Going for more gold

If Kirk Grogan’s fortune cookie proves right, he’ll be bringing home yet another gold medal from Shanghai, China, in 2007 to add to the 20-odd medals he has won thus far.
It was at a celebratory dinner after the 2006 Special Olympics Idaho games in late-August when Grogan, with many other teammates from the Coeur d’Alene Eagles Special Olympics team, cracked open the startling fortune cookie. GOLD IS IN YOUR FUTURE, it read.
“It was freaky,” said Grogan, 33, a school crossing guard who is also on the board of directors for Idaho’s Special Olympics. “No one believed me,” he said, pulling out the folded fortune that he still carries in his wallet as evidence.
However, Grogan, a Rathdrum native, is just one of four Coeur d’Alene Eagles athletes brushing-up on their Chinese in anticipation of the Special Olympics World Games next October. Along with Grogan, who has won the gold medal in the shot-put event for the last five years, local athletes Chad Schaff, 34, a gold-medal winner in cycling, Tammy Topps, 28, and Steve Mitchell, 34, both gold-medal winners in bowling, will also be making the trip to China.

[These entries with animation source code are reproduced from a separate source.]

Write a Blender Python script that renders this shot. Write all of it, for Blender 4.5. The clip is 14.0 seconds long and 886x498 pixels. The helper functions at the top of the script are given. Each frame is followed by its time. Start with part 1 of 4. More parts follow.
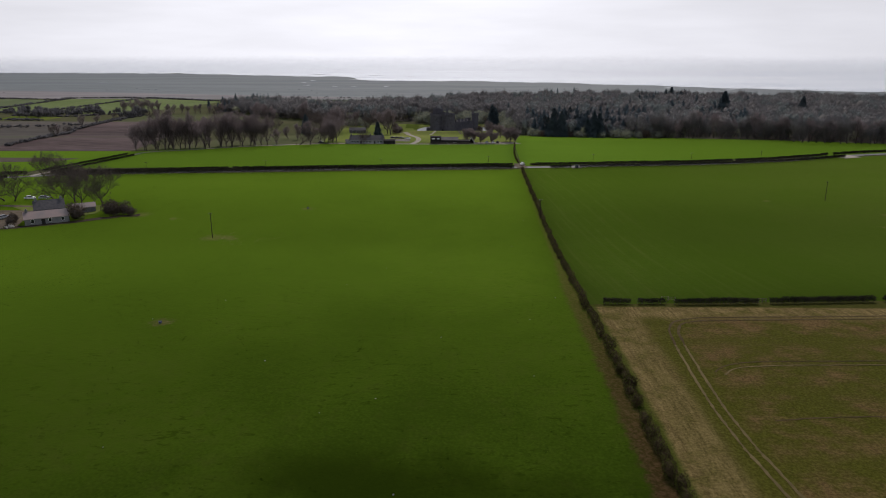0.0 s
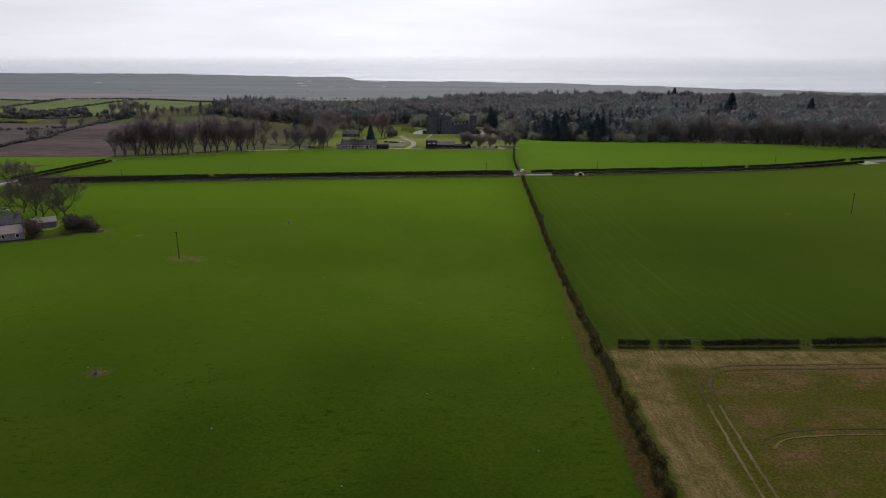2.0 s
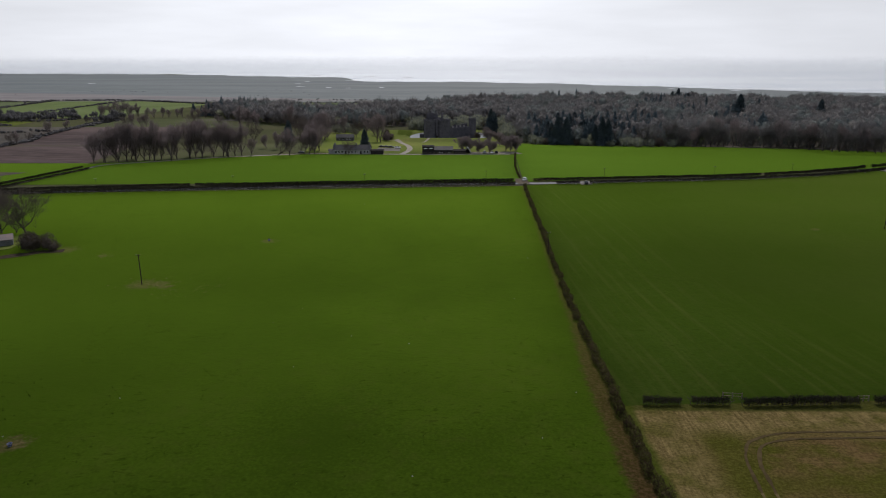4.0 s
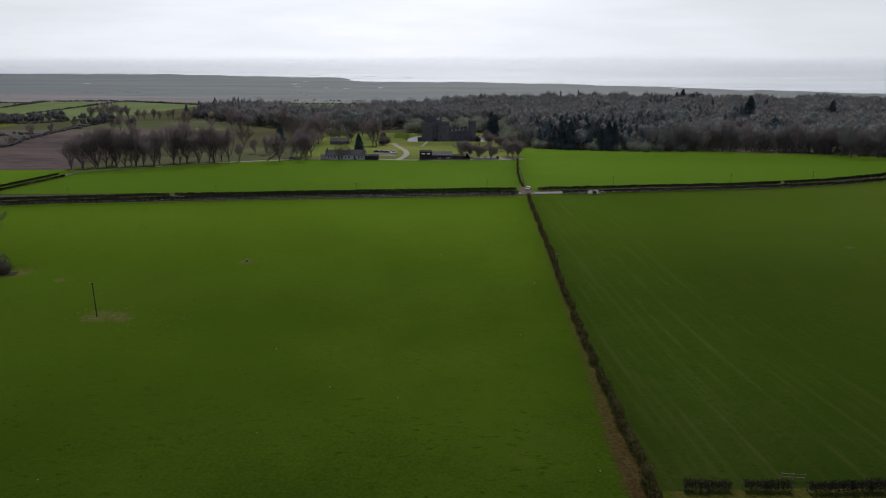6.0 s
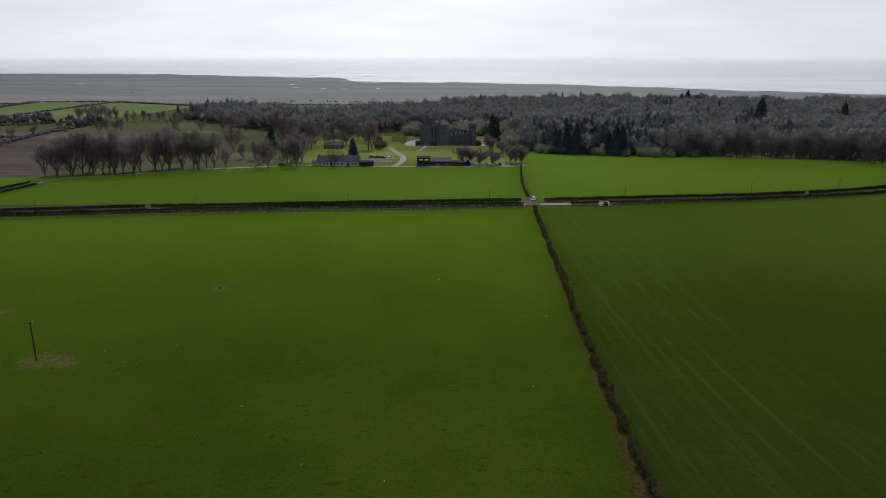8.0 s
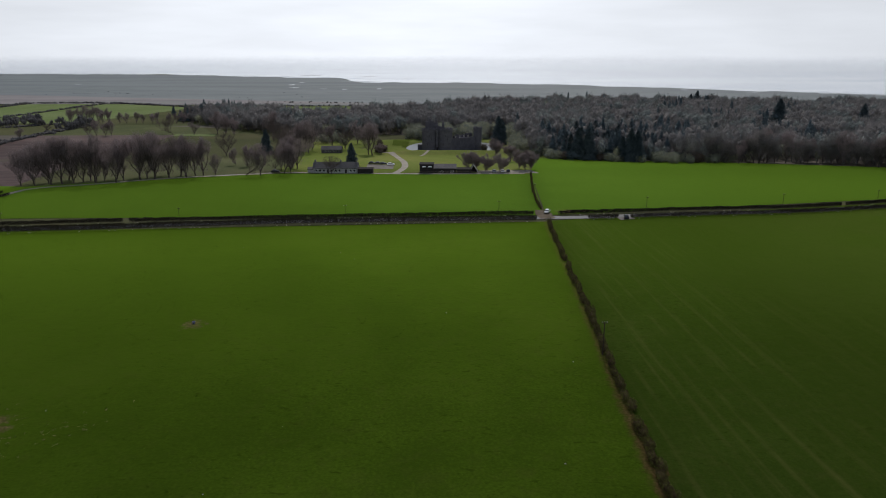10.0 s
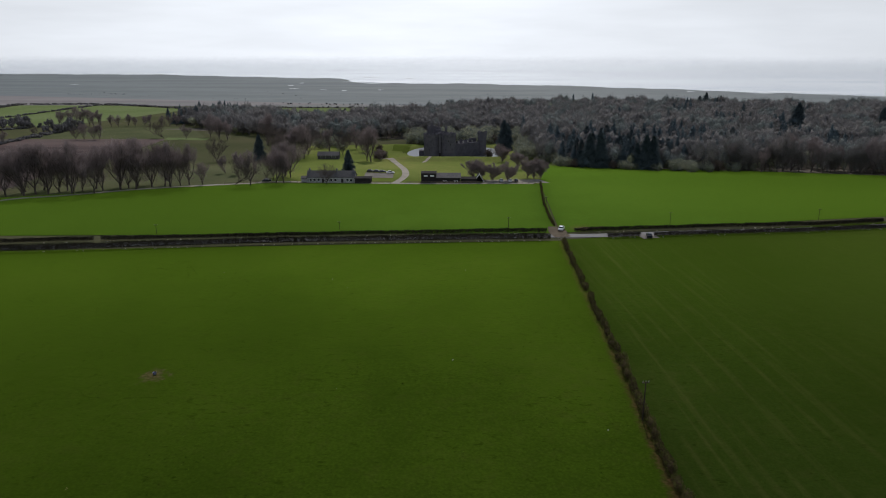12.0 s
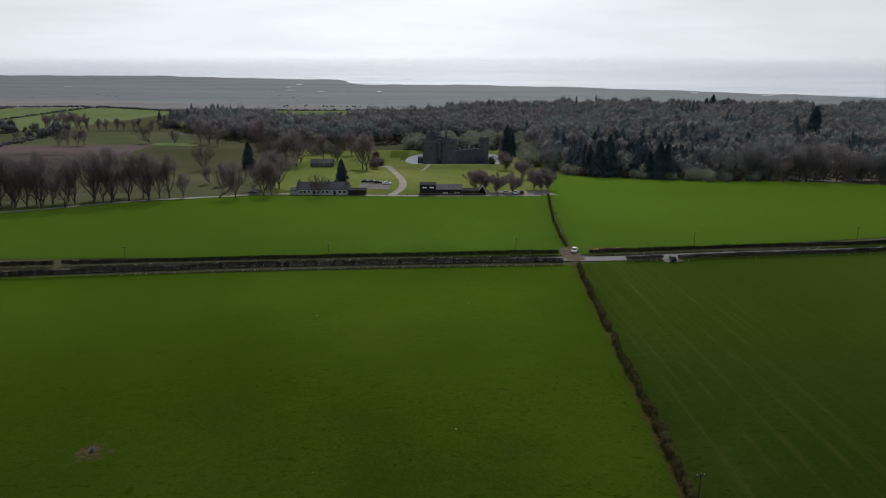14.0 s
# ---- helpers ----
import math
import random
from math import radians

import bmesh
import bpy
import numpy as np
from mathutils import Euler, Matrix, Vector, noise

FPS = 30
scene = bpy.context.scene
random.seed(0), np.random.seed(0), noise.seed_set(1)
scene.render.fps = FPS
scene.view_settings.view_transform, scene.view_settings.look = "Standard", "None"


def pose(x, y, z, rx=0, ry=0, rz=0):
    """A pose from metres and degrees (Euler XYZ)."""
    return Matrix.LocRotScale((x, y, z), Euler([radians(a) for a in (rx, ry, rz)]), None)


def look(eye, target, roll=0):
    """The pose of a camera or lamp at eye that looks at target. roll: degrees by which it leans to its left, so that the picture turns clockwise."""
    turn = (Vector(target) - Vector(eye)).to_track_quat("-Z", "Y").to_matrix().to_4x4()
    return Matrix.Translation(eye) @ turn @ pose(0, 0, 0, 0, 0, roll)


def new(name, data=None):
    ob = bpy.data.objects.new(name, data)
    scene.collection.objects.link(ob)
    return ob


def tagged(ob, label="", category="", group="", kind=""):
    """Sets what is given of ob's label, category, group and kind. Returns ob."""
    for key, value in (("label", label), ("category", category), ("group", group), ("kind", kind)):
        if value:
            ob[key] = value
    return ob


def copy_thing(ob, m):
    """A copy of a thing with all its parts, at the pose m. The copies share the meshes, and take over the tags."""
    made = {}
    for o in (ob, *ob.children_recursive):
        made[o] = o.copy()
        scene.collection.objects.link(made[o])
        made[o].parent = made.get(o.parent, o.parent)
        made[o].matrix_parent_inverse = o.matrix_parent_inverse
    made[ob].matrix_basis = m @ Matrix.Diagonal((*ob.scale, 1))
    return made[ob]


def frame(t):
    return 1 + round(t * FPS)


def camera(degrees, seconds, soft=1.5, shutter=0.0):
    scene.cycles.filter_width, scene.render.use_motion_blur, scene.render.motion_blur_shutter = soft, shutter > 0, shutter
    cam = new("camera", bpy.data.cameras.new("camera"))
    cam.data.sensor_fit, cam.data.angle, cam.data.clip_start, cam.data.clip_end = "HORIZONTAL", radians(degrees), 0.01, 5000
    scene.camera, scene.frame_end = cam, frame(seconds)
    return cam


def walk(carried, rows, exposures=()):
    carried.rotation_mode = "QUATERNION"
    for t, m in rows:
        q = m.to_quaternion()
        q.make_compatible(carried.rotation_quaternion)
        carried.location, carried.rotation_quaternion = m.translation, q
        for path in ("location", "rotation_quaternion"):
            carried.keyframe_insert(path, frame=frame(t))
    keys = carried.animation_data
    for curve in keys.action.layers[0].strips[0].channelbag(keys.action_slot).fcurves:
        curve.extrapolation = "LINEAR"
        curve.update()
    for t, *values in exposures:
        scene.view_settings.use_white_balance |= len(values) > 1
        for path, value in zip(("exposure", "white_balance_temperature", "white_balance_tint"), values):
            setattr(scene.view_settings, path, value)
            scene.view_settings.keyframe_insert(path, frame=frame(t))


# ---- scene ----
cam = camera(65.4, 14.0, soft=1.0)
PATH = [
    (0, (-1.456, -62.615, 59.515), (-1.481, -60.693, 58.965), -0.0),
    (0.5, (-1.045, -56.753, 59.511), (-1.068, -54.83, 58.962), 0.1),
    (1, (-0.56, -50.976, 59.573), (-0.584, -49.053, 59.023), 0.0),
    (1.5, (-0.069, -45.061, 59.616), (-0.092, -43.138, 59.066), -0.0),
    (2, (0.398, -39.041, 59.63), (0.375, -37.119, 59.08), -0.0),
    (2.5, (0.798, -33.161, 59.657), (0.774, -31.238, 59.107), -0.0),
    (3, (1.02, -27.383, 59.71), (0.997, -25.46, 59.16), 0.0),
    (5.5, (2.244, 1.129, 59.979), (2.22, 3.052, 59.428), -0.1),
    (6.5, (2.19, 13.023, 59.913), (2.169, 14.946, 59.362), 0.0),
    (7.5, (1.991, 25.365, 59.793), (1.97, 27.287, 59.242), -0.0),
    (8, (2.13, 31.334, 59.87), (2.11, 33.257, 59.319), 0.0),
    (10.5, (-0.163, 62.887, 59.587), (-0.189, 64.809, 59.036), -0.0),
    (11.5, (-0.816, 75.432, 59.843), (-0.843, 77.355, 59.292), 0.1),
    (12.5, (-1.08, 87.823, 59.945), (-1.108, 89.746, 59.395), 0.0),
    (13, (-1.254, 94.082, 60.098), (-1.282, 96.005, 59.548), 0.1),
    (13.5, (-1.485, 100.438, 60.376), (-1.511, 102.36, 59.826), 0.0),
    (14, (-1.488, 106.706, 60.552), (-1.515, 108.629, 60.003), -0.0),
]
TINTS = ((0, 0.0, 6600, 18), (3, 0.0, 6550, 15.5), (6, 0.0, 6480, 14), (14, 0.0, 6420, 12.5))
walk(cam, [(t, look(e, g, r)) for t, e, g, r in PATH], TINTS)

# ---- daylight ----
SUN_AZ, SUN_EL = radians(6.5), radians(50)      # azimuth from +y towards +x
HAZE = 1.0
SUN_DIR = Vector((math.sin(SUN_AZ) * math.cos(SUN_EL), math.cos(SUN_AZ) * math.cos(SUN_EL), math.sin(SUN_EL)))
world = bpy.data.worlds.new("sky")
scene.world = world
world.use_nodes = True
wt = world.node_tree
wt.nodes.clear()
w_out, w_bg = wt.nodes.new("ShaderNodeOutputWorld"), wt.nodes.new("ShaderNodeBackground")
w_sky = wt.nodes.new("ShaderNodeTexSky")
w_sky.sky_type, w_sky.sun_disc = "NISHITA", False
w_sky.sun_elevation, w_sky.sun_rotation = SUN_EL, SUN_AZ
w_sky.altitude, w_sky.air_density, w_sky.dust_density, w_sky.ozone_density = 60, 1.0, 0.8, 1.0
w_bg.inputs["Strength"].default_value = 0.066
wt.links.new(w_sky.outputs[0], w_bg.inputs[0])
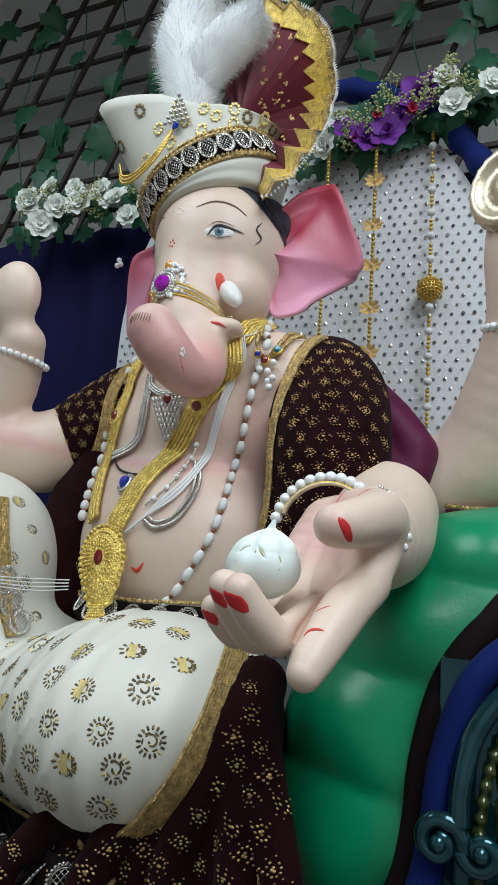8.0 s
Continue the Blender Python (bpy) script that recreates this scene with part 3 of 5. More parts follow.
# hanging velvet skirt under the knee
folds = [limb([(-0.075, 0.40, 1.125), (-0.062 + 0.25 * (x + 0.06), 0.335, 1.07), (x, 0.300 + 0.020 * (i % 2), 0.93), (x + 0.25 * (x + 0.10), 0.285 + 0.022 * (i % 2), 0.66)], [0.026, 0.022, 0.020, 0.024])
         for i, x in enumerate((-0.30, -0.25, -0.21, -0.165, -0.125, -0.085, -0.05, -0.02, 0.003))]
DROP = union([lambda p: KNEE(p) + 0.003] + folds, 0.005)
v, f = shell(DROP, (-0.50, 0.24, 0.68), (0.08, 0.66, 1.20), 0.005)
f = f[((v[:, 2] < 1.165) & (v[:, 1] < 0.62))[f].all(1)]
SKIRT = thing("velvet_drape", None, "dark maroon velvet drape with gold paisley motifs hanging in folds", "drape")
part("cloth", mesh_of("cloth", v, f, [VELVET]), SKIRT)

# ---------------- throne ----------------
def padded(p):
    """A padded side with soft tufts."""
    g = GREENPAD(p)
    return g + 0.004 - 0.011 * np.abs(np.sin(p[:, 2] * 27 + 0.4 + 2.5 * p[:, 0])) - 0.005 * np.cos(p[:, 0] * 42) * np.cos(p[:, 2] * 34)


GREENPAD = union([egg((0.125, 0.57, 1.06), (0.18, 0.15, 0.25)), egg((0.06, 0.56, 0.92), (0.13, 0.14, 0.26)), limb([(0.10, 0.57, 1.22), (0.40, 0.57, 1.30)], [0.10, 0.12]), limb([(0.035, 0.56, 1.08), (0.03, 0.55, 0.95), (0.03, 0.54, 0.72)], [0.11, 0.125, 0.125])], 0.06)
v, f = shell(padded, (-0.12, 0.36, 0.62), (0.45, 0.76, 1.46), 0.006)
SEAT = thing("throne", None, "green padded throne with a blue velvet and carved glossy teal arm", "throne")
part("padded_side", mesh_of("padded_side", v, f, [GREEN]), SEAT, "glossy green tufted vinyl")
s = Soup().add(*box((-0.80, 0.44, 0.0), (0.50, 0.92, 0.99)))
part("seat_base", s.mesh("seat_base", [DARKBAND], False), SEAT)
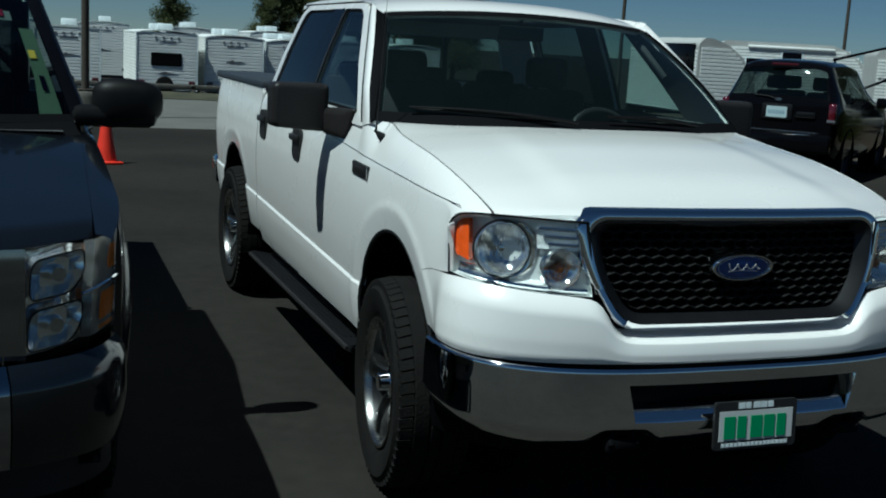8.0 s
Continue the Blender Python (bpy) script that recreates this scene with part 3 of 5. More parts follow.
for s in (-1, 1):
    bm = grid(steps(0, 1, 24), steps(0, 1, 10), lambda k, v: lamp_place(s, k, v, -0.055), flip=(s < 0))
    edge = [lambda q: (q, 0), lambda q: (1, q), lambda q: (1 - q, 1), lambda q: (0, 1 - q)]
    for e in edge:
        grid(steps(0, 1, 14), (0.0, 1.0), lambda q, d: lamp_place(s, *e(q), -0.004 - 0.052 * d), bm=bm)
    lamp = part("headlamp", bm, SHELL, truck, "clear headlamp with round reflectors and an amber marker")
    bm = grid(steps(0, 1, 24), steps(0, 1, 10), lambda k, v: lamp_place(s, k, v, 0.004), flip=(s < 0))
    cov = part("lamp_cover", bm, LENS, lamp, "clear moulded lamp cover")
    cov.visible_shadow = False
    bm = B()
    tube(bm, [lamp_place(s, *edge[j](q), 0.001) for j in range(4) for q in steps(0, 1, 24)[:-1]] + [lamp_place(s, 0, 0, 0.001)], 0.0042, 6)
    part("lamp_seal", bm, DARK, lamp)

    def bowl_frame(k, v, off):
        """Place and axis of a round reflector, its local x towards the middle of the truck."""
        n = Vector((s * hl_f(HL * k)[1].x, hl_f(HL * k)[1].y, 0))
        z = (n * 0.55 + Vector((0, -0.75, 0.02))).normalized()
        x = (Vector((-s, 0, 0)) - z * z.dot(Vector((-s, 0, 0)))).normalized()
        y = z.cross(x)
        c = lamp_place(s, k, v, off)
        return Matrix(((x.x, y.x, z.x, c.x), (x.y, y.y, z.y, c.y), (x.z, y.z, z.z, c.z), (0, 0, 0, 1)))
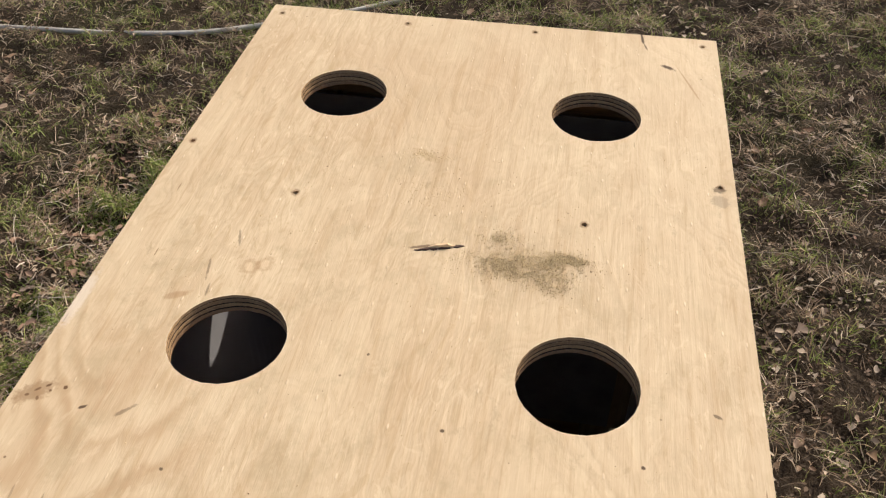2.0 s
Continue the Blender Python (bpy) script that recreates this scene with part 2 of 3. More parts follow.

The Coeur d’Alene-team athletes will be joined by four other Special Olympics athletes from across Idaho who have been selected to compete in the world games. The eight successful candidates had to receive gold medals in their respective events at the 2005 state games in order to be eligible for the world games.
“They’ve overcome a lot. (The Special Olympics) helps a lot of people,” said Wanda Lyon, an assistant coach with the nearly 100-member Eagles team who got involved several years ago when her daughter started to compete. “It’s really been a joy working with them. The excitement on their faces and how friendly they are to one another … They have the biggest hearts in the world. They are just wonderful athletes.”
Except for his perpetual smile, Grogan’s stocky 270-pound 5-foot-1-inch frame, tree trunk-size arms and shoulders, shroud a “teddy bear” of a personality underneath, Lyon said. As a five-time defending gold winner, Grogan, who can also bench-press 385 pounds, has been a source of inspiration for many on the team, including Lyon’s daughter, Loretta. She went from not competing in the Special Olympics, to winning gold in the shot put in her first year, competing under Grogan’s tutelage.
“I think Kirk has been a big, big influence on a lot of the team. My daughter is a good example,” Lyon said.
But getting the word out about Special Olympics and its fundraisers has been a challenge in itself, Grogan said. While the eight Idaho athletes chosen to travel to China are supported by the state Special Olympics committee and state-sponsored fundraisers, the 100 local athletes participate in alternative group fundraisers and must find sponsors to support the various regional meets. Because of these fundraisers, they make the events possible and free to join.
“And (participation) doesn’t cost athletes or volunteers anything,” Lyon added. “It’s just such a neat program for people that are in it.”
Those involved in Special Olympics agreed that the competitions take second place to the friendships they have made and the pure enjoyment of competing. For example, Lyon said, in no other sport will athletes stop running to help a fallen racer and all finish together. And it usually happens every year.
“Watching (the Special Olympics) is something you’ll never forget,” Grogan said.
For many other athletes, the friendships they have made have lasted for years.
“We have met a lot of friends and we’ve maintained those friends,” said Mitchell, a gold medalist bowler who, like many of the athletes, has been involved with the program since childhood. Special Olympic competitors can start at age 8 and continue on for long as they want.
Mitchell’s attitude is echoed in the Special Olympics’ creed, which Grogan is quick to recite; “Let me win, and if I cannot win, let me be brave in the attempt.”
And how did Mitchell celebrate after he learned he had been selected for the world games?
“I went out of my house and yelled at the top of my lungs,” he said.